-- begin GIVEN MATERIAL --

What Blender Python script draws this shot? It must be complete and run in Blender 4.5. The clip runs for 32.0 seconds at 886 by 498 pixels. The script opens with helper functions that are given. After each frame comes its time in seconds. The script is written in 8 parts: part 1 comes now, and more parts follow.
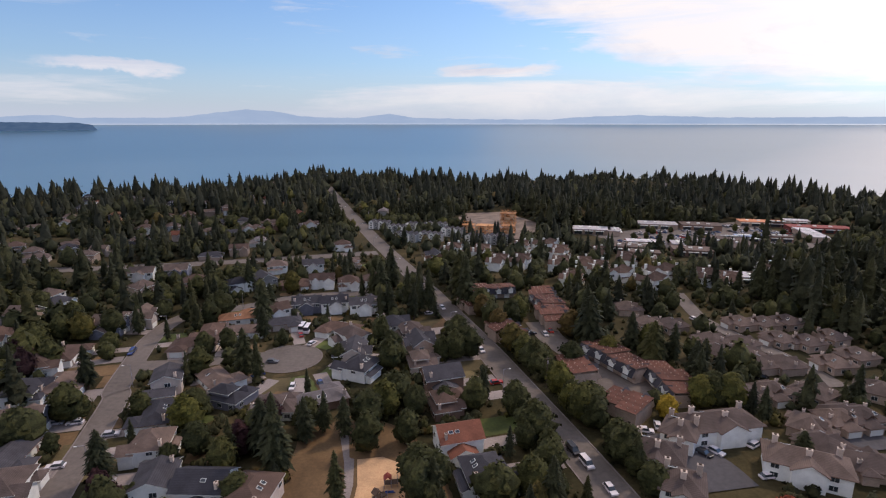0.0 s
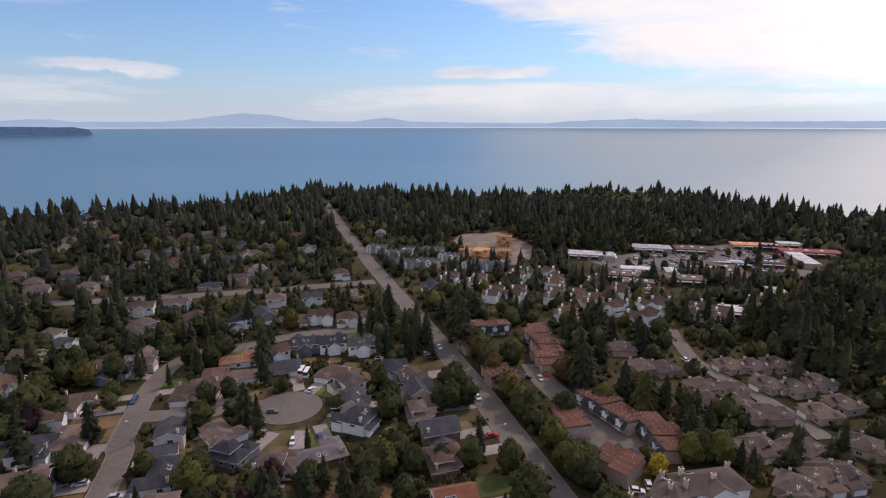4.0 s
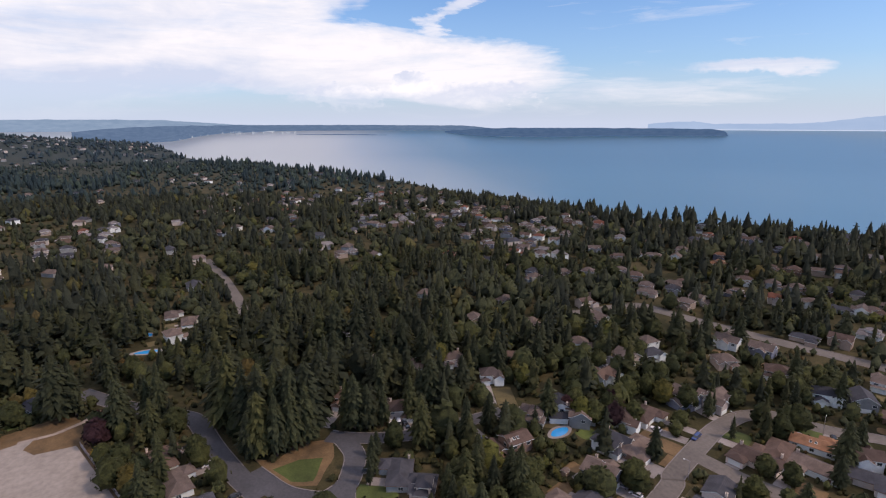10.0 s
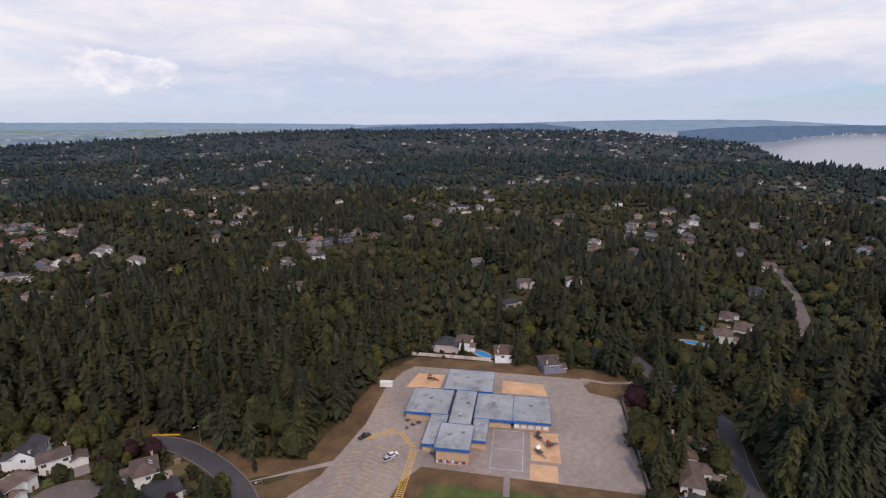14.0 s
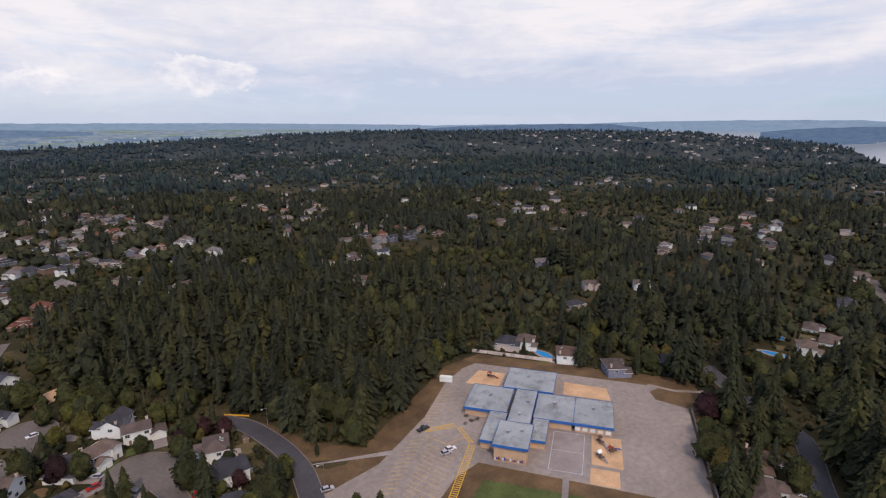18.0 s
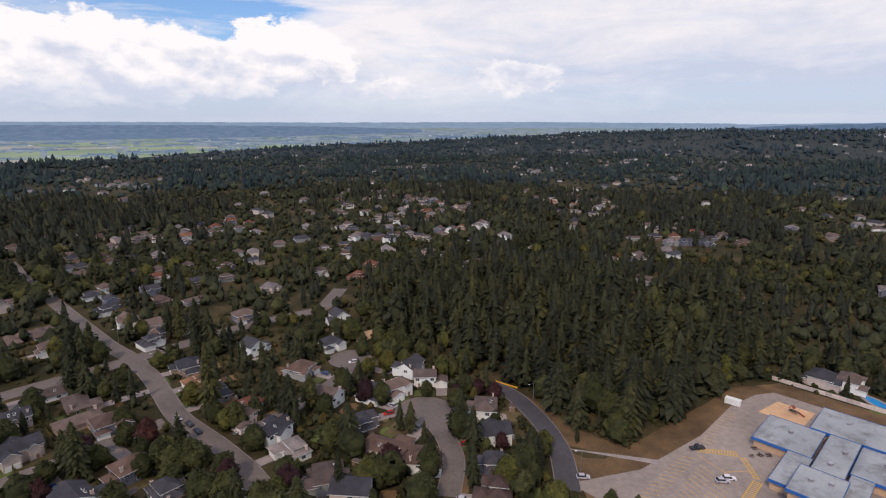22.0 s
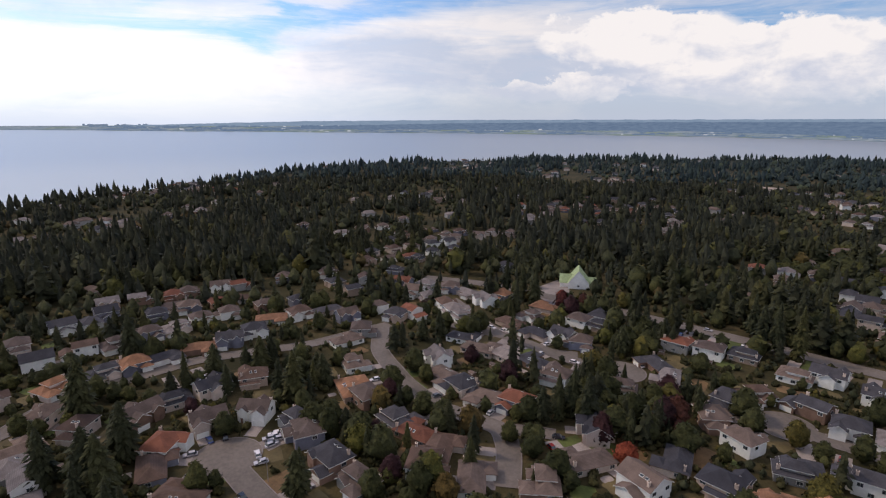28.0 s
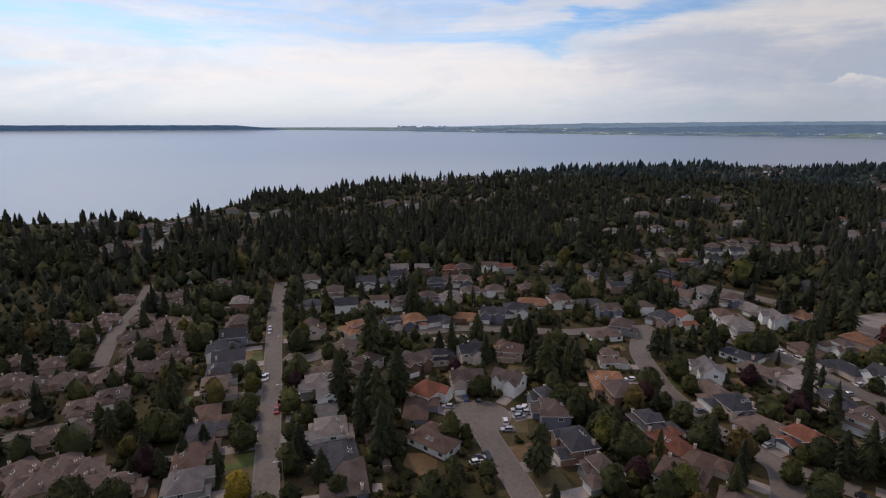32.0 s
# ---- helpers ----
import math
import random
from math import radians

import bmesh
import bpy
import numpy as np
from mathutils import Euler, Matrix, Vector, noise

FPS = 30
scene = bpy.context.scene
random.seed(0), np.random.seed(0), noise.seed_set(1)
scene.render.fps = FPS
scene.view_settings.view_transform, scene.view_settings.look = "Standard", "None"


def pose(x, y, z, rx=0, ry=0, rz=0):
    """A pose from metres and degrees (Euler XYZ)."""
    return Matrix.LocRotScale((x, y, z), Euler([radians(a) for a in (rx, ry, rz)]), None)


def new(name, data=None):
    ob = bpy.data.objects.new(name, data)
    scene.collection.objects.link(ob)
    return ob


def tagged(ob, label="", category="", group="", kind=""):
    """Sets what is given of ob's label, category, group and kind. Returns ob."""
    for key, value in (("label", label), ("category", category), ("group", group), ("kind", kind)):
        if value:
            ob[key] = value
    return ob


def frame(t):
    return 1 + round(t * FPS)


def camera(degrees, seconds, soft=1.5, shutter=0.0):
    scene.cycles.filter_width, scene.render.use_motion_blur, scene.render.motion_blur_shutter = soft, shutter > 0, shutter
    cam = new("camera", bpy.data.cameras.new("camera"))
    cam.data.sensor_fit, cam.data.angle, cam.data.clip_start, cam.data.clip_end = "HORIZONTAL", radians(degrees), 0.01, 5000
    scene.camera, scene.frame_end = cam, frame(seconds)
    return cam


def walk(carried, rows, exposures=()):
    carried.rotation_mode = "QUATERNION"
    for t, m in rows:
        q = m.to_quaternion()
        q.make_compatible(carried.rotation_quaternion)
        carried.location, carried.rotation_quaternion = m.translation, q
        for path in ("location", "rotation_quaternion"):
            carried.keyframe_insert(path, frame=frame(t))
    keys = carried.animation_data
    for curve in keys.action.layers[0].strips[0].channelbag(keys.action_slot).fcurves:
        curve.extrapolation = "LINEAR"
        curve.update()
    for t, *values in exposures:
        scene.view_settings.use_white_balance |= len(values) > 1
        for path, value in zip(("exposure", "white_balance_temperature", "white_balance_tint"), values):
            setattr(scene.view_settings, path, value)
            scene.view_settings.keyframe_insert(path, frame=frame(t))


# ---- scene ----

-- end GIVEN MATERIAL --

→ SHORT TASK
Write out the listing word for word, omitting the pictures it holds.

→ FULL SOLUTION
What Blender Python script draws this shot? It must be complete and run in Blender 4.5. The clip runs for 32.0 seconds at 886 by 498 pixels. The script opens with helper functions that are given. After each frame comes its time in seconds. The script is written in 8 parts: part 1 comes now, and more parts follow.
0.0 s
4.0 s
10.0 s
14.0 s
18.0 s
22.0 s
28.0 s
32.0 s
# ---- helpers ----
import math
import random
from math import radians

import bmesh
import bpy
import numpy as np
from mathutils import Euler, Matrix, Vector, noise

FPS = 30
scene = bpy.context.scene
random.seed(0), np.random.seed(0), noise.seed_set(1)
scene.render.fps = FPS
scene.view_settings.view_transform, scene.view_settings.look = "Standard", "None"


def pose(x, y, z, rx=0, ry=0, rz=0):
    """A pose from metres and degrees (Euler XYZ)."""
    return Matrix.LocRotScale((x, y, z), Euler([radians(a) for a in (rx, ry, rz)]), None)


def new(name, data=None):
    ob = bpy.data.objects.new(name, data)
    scene.collection.objects.link(ob)
    return ob


def tagged(ob, label="", category="", group="", kind=""):
    """Sets what is given of ob's label, category, group and kind. Returns ob."""
    for key, value in (("label", label), ("category", category), ("group", group), ("kind", kind)):
        if value:
            ob[key] = value
    return ob


def frame(t):
    return 1 + round(t * FPS)


def camera(degrees, seconds, soft=1.5, shutter=0.0):
    scene.cycles.filter_width, scene.render.use_motion_blur, scene.render.motion_blur_shutter = soft, shutter > 0, shutter
    cam = new("camera", bpy.data.cameras.new("camera"))
    cam.data.sensor_fit, cam.data.angle, cam.data.clip_start, cam.data.clip_end = "HORIZONTAL", radians(degrees), 0.01, 5000
    scene.camera, scene.frame_end = cam, frame(seconds)
    return cam


def walk(carried, rows, exposures=()):
    carried.rotation_mode = "QUATERNION"
    for t, m in rows:
        q = m.to_quaternion()
        q.make_compatible(carried.rotation_quaternion)
        carried.location, carried.rotation_quaternion = m.translation, q
        for path in ("location", "rotation_quaternion"):
            carried.keyframe_insert(path, frame=frame(t))
    keys = carried.animation_data
    for curve in keys.action.layers[0].strips[0].channelbag(keys.action_slot).fcurves:
        curve.extrapolation = "LINEAR"
        curve.update()
    for t, *values in exposures:
        scene.view_settings.use_white_balance |= len(values) > 1
        for path, value in zip(("exposure", "white_balance_temperature", "white_balance_tint"), values):
            setattr(scene.view_settings, path, value)
            scene.view_settings.keyframe_insert(path, frame=frame(t))


# ---- scene ----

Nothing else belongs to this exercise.